▸ OBJECTIVE
Within the listing below, locate all lines containing the word "seed". Copy each one.
◇ ◇ ◇ ◇
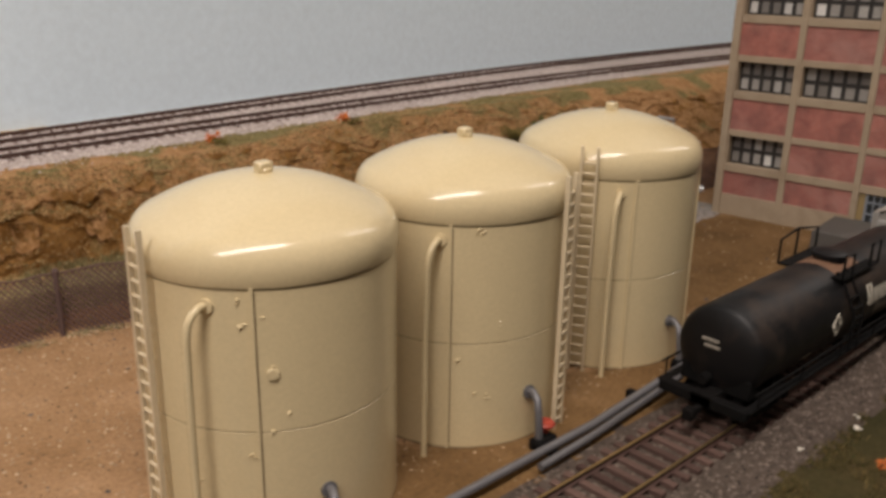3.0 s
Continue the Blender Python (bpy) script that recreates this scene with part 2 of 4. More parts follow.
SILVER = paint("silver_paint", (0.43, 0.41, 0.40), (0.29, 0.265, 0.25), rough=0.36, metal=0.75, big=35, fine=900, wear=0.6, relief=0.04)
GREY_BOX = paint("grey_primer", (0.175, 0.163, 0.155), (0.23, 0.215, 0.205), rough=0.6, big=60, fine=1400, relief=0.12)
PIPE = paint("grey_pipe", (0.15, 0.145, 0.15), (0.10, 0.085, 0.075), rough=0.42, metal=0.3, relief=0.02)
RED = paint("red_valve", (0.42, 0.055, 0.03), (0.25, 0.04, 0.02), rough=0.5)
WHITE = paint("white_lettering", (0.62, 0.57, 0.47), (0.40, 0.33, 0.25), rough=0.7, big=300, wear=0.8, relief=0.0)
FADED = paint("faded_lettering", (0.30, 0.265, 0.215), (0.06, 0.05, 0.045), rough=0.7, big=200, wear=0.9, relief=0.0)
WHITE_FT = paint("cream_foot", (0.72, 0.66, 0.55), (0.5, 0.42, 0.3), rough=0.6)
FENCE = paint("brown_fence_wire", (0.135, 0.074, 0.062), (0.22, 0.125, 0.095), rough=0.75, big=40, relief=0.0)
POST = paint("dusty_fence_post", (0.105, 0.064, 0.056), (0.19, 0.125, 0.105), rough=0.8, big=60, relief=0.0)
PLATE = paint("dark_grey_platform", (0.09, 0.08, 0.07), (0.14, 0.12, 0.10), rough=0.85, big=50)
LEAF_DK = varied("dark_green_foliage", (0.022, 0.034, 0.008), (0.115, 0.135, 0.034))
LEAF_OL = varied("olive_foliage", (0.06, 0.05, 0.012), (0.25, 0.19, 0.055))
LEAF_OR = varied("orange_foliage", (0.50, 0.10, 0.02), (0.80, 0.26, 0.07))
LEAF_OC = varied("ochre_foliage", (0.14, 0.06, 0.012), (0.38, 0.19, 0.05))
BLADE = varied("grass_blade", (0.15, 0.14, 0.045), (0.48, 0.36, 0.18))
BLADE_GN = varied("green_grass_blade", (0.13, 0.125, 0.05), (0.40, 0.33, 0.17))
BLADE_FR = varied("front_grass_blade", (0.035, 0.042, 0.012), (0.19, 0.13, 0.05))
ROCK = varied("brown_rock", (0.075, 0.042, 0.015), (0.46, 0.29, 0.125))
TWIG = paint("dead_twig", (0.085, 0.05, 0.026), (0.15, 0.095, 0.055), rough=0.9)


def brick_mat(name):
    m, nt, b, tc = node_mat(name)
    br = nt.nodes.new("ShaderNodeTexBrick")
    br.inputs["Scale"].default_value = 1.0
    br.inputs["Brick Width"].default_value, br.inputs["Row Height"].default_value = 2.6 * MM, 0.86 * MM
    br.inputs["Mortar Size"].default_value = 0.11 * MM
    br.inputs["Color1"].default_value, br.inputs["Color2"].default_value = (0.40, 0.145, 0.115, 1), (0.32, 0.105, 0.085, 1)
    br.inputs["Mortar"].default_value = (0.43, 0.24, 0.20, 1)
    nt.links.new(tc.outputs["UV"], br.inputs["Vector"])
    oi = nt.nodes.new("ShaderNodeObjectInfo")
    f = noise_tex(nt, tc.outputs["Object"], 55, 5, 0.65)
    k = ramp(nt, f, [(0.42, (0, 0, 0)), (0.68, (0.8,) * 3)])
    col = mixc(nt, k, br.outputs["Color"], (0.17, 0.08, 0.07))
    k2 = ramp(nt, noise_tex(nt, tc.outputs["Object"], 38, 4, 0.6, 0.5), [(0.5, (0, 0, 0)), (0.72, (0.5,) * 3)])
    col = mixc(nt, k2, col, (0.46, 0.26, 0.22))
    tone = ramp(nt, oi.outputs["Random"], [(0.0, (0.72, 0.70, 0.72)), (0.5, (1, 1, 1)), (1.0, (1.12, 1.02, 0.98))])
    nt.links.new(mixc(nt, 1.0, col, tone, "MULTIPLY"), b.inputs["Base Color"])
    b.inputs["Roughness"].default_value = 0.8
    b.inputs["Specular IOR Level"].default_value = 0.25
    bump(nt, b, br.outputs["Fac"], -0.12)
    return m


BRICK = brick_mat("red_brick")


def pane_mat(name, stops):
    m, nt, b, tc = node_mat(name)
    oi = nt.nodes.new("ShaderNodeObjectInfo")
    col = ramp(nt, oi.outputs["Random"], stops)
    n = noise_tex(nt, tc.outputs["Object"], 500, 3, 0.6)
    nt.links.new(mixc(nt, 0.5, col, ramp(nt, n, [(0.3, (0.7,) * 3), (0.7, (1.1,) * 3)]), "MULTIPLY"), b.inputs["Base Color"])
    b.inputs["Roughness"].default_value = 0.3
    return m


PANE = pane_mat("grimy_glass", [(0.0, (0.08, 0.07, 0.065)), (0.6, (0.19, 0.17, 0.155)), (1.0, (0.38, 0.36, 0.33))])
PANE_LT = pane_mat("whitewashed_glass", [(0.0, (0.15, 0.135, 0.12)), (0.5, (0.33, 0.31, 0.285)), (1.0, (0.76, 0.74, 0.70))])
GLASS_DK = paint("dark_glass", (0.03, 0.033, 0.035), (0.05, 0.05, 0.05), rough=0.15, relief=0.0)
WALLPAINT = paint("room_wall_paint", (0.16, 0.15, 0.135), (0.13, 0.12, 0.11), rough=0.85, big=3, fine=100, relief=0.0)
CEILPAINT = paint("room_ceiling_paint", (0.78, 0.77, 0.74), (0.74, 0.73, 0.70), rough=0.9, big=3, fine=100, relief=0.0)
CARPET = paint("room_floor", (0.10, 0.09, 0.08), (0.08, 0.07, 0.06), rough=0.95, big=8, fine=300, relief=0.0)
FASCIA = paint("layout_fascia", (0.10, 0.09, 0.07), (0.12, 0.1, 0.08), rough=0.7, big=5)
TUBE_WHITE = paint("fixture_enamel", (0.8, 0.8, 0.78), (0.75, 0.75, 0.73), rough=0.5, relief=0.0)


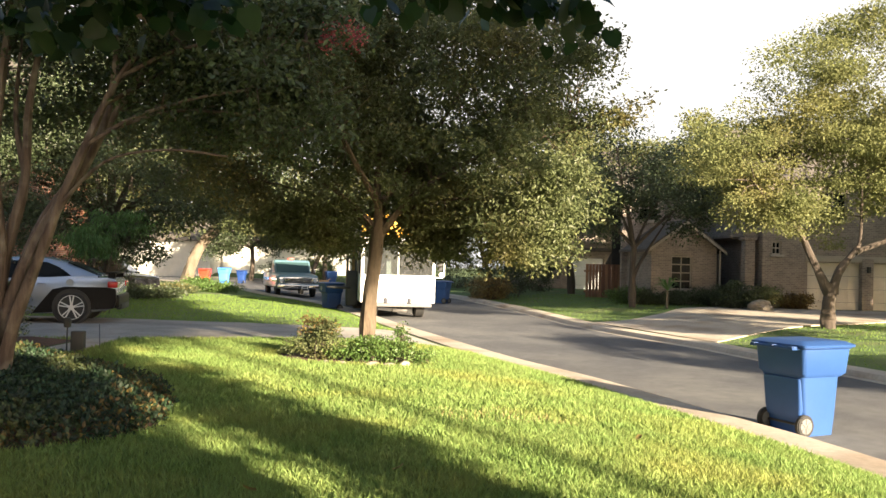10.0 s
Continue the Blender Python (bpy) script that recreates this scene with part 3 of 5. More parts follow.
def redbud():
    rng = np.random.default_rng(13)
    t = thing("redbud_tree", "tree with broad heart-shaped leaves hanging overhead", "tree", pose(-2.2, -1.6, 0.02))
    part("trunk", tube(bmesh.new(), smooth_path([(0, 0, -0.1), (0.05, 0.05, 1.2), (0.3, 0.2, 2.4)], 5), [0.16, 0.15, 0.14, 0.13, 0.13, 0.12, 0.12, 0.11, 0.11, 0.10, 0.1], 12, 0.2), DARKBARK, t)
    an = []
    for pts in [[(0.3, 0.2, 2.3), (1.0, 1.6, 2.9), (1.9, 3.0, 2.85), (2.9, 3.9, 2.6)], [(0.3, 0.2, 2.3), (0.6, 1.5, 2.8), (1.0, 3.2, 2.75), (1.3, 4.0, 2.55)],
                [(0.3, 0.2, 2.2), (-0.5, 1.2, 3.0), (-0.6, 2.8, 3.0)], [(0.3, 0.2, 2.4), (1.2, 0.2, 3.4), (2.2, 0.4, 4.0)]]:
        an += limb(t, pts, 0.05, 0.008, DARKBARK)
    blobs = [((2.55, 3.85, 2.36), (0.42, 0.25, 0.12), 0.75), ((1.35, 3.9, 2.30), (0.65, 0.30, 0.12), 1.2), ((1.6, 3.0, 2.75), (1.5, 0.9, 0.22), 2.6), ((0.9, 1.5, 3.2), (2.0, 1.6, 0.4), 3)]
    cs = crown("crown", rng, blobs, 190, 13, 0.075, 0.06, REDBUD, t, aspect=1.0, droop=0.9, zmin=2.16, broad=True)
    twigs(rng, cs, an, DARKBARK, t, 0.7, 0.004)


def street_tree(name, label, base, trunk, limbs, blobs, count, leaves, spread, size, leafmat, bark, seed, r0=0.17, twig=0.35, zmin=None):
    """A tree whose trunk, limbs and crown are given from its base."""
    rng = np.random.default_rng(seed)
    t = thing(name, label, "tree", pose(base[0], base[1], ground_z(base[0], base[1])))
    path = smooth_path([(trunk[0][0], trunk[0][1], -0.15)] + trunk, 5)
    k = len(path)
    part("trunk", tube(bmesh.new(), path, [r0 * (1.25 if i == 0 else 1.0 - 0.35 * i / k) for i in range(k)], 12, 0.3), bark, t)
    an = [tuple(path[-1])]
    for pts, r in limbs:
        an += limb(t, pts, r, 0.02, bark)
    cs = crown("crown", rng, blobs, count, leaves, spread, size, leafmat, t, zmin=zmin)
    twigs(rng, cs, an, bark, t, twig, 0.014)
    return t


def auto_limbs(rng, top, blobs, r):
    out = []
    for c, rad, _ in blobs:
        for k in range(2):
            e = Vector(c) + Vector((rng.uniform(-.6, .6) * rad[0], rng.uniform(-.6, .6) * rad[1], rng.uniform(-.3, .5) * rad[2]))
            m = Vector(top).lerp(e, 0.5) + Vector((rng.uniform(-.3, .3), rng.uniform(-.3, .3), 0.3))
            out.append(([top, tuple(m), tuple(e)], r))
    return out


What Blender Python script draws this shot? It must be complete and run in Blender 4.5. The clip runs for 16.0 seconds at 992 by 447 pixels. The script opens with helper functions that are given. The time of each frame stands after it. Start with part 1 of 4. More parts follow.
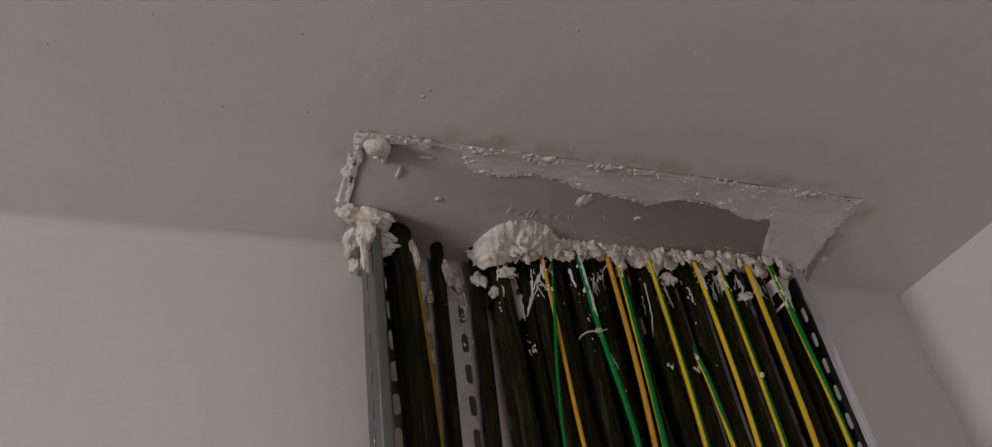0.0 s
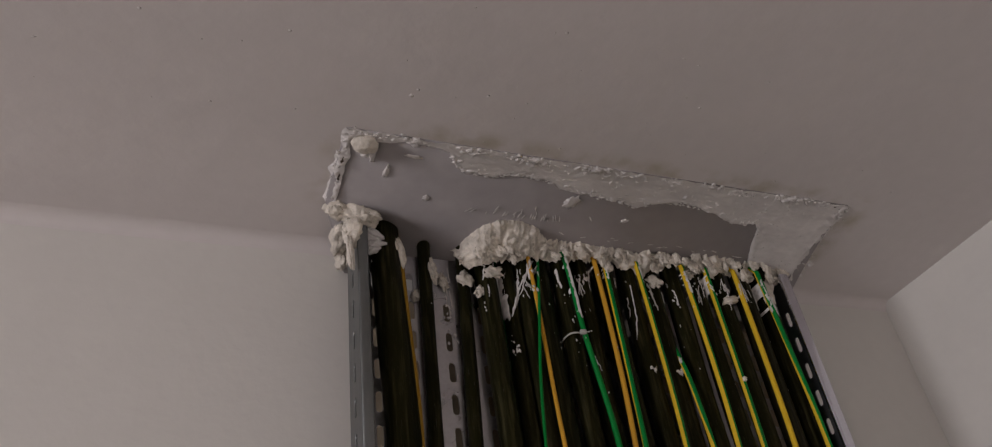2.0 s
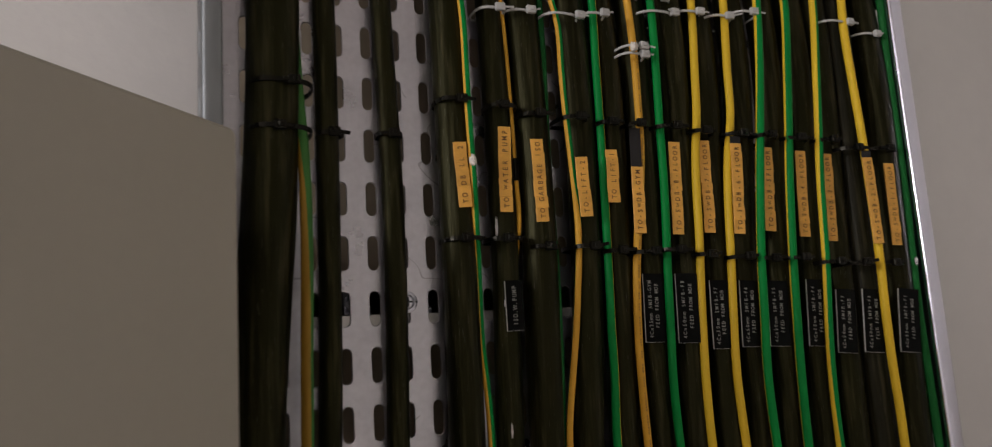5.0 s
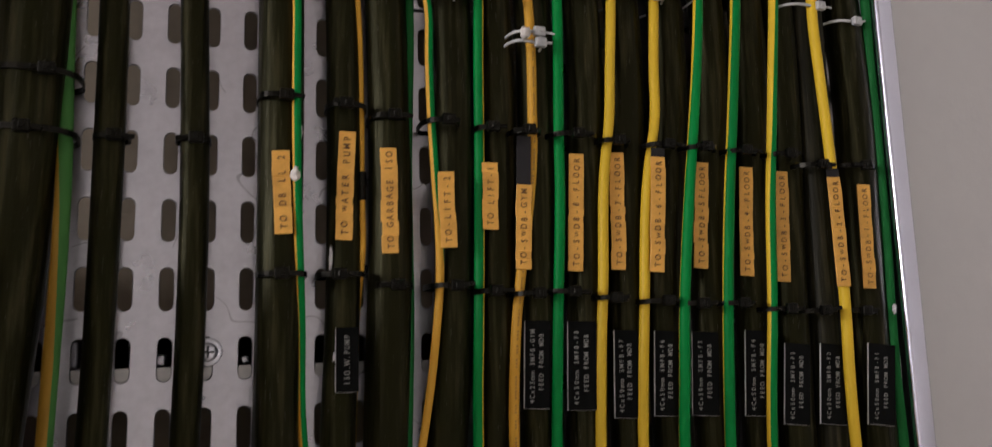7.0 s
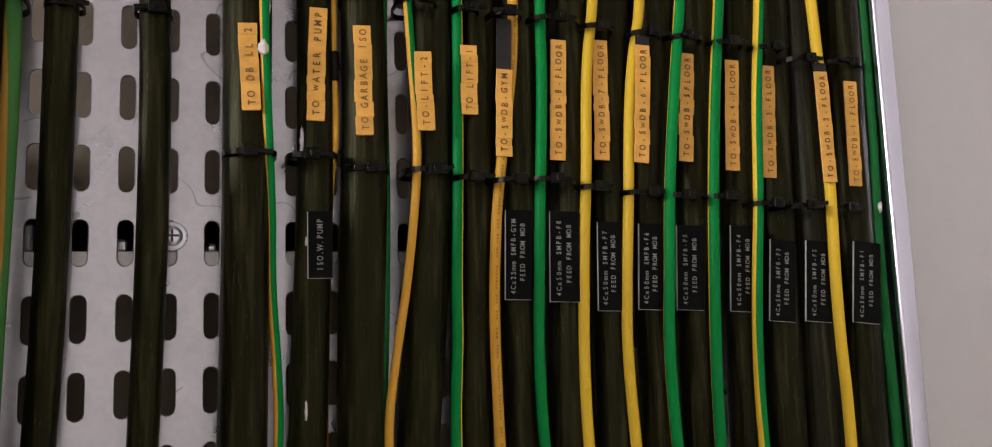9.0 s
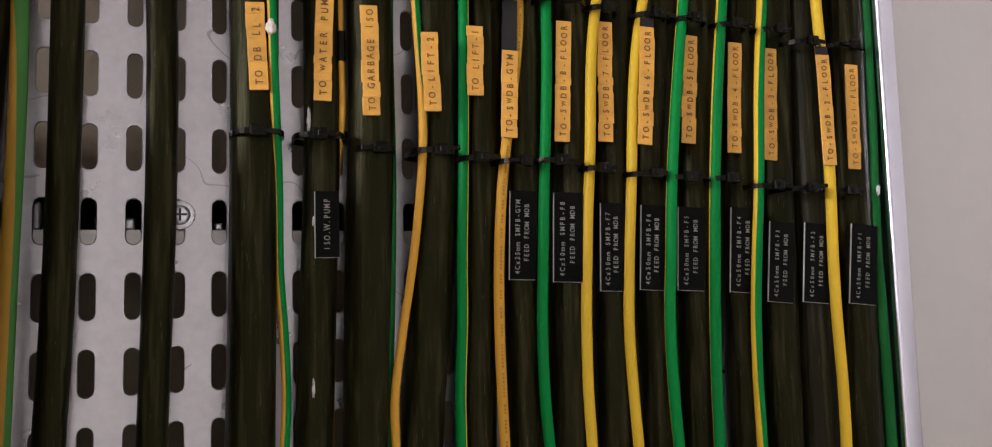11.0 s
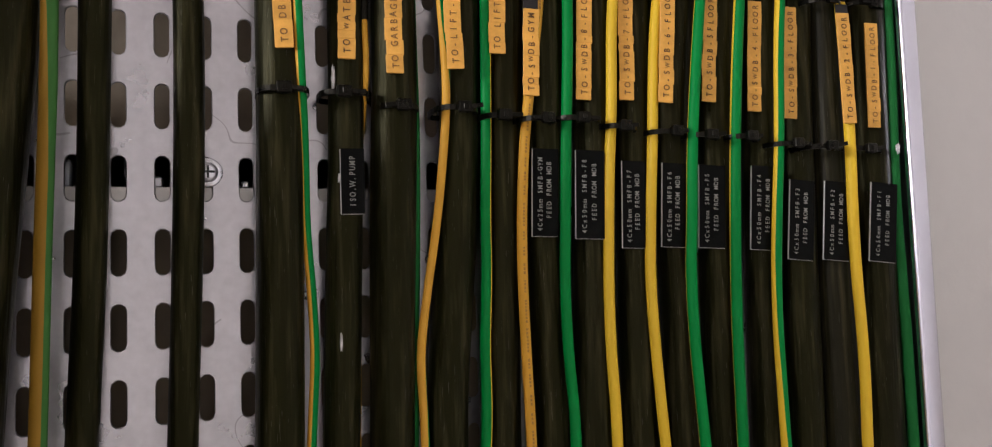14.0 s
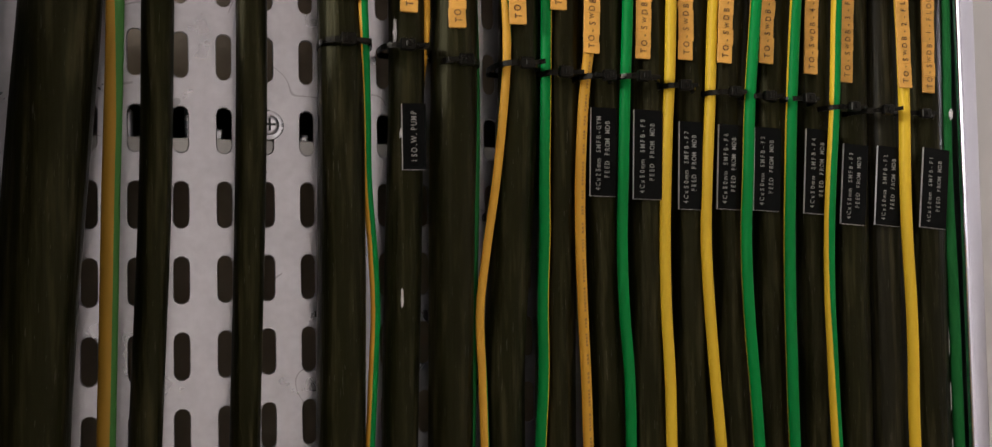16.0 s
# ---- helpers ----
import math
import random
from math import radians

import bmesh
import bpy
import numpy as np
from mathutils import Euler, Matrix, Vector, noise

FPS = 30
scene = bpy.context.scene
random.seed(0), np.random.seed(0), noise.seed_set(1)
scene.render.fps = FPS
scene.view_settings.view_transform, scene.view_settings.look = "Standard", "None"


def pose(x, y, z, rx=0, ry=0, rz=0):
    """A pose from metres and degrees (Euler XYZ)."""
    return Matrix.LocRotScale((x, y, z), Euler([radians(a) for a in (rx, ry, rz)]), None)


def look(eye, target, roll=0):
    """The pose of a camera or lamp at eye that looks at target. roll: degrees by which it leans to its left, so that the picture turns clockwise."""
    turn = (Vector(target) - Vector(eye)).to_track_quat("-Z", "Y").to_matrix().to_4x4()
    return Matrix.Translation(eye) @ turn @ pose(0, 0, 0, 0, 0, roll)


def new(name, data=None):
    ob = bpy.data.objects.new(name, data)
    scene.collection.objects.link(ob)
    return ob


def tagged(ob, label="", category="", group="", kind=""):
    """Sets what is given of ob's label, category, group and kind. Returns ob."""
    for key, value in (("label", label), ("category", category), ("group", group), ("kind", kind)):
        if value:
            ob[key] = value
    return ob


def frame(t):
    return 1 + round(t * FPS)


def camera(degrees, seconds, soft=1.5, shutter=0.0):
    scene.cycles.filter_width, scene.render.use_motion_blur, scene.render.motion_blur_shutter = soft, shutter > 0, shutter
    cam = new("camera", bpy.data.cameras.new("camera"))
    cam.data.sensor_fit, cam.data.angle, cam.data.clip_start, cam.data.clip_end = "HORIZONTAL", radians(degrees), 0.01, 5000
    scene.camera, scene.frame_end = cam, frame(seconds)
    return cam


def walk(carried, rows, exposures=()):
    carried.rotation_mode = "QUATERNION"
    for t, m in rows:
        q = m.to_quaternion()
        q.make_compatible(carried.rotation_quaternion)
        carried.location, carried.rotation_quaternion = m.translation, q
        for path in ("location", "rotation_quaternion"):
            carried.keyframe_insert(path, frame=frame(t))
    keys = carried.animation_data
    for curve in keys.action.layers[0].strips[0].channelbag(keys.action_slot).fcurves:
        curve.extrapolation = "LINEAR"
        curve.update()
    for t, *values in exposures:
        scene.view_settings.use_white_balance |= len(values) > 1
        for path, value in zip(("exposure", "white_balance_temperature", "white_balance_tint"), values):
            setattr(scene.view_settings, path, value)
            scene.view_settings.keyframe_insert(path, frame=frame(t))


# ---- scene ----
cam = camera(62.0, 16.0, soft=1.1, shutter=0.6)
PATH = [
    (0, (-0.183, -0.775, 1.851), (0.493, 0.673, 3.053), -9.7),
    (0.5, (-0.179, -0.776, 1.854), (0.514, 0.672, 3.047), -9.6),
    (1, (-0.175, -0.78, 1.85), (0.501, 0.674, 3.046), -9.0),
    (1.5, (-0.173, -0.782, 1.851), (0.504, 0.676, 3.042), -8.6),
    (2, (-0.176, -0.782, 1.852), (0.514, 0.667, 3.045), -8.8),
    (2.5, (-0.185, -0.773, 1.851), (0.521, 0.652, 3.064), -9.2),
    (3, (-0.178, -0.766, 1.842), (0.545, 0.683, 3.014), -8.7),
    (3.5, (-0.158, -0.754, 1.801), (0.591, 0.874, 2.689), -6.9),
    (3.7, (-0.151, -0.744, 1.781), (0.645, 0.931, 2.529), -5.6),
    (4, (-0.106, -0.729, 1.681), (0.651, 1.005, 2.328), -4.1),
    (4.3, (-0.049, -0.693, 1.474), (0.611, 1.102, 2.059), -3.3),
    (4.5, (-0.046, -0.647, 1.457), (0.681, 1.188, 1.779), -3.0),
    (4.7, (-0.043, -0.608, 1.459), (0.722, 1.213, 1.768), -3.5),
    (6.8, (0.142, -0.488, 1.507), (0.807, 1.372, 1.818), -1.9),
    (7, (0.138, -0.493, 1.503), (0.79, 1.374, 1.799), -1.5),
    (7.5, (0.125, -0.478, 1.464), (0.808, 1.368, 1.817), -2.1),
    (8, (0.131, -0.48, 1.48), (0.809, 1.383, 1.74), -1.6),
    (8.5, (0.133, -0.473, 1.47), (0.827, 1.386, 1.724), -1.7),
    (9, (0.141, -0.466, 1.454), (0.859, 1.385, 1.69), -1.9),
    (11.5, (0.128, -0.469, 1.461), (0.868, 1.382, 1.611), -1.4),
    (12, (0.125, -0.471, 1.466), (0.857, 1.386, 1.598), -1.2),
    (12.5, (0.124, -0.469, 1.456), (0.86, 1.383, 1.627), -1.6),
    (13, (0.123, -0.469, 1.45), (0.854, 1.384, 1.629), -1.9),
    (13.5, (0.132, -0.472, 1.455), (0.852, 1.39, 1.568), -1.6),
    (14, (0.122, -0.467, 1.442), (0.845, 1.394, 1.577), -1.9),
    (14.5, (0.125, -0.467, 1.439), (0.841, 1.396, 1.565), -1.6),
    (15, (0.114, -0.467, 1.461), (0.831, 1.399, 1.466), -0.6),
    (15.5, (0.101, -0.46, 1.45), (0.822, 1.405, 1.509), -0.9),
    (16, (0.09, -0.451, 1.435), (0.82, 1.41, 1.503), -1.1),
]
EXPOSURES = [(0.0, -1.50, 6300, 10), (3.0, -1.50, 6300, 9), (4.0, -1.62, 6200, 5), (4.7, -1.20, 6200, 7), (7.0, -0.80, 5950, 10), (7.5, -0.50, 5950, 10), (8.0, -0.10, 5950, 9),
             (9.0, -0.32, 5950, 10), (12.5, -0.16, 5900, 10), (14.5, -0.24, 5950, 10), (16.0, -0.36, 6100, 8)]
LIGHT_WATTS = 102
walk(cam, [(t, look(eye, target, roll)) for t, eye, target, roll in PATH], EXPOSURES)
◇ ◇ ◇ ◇
▸ OUTPUT FOR THIS EXERCISE
def street_tree(name, label, base, trunk, limbs, blobs, count, leaves, spread, size, leafmat, bark, seed, r0=0.17, twig=0.35, zmin=None):
    rng = np.random.default_rng(seed)
random.seed(0), np.random.seed(0), noise.seed_set(1)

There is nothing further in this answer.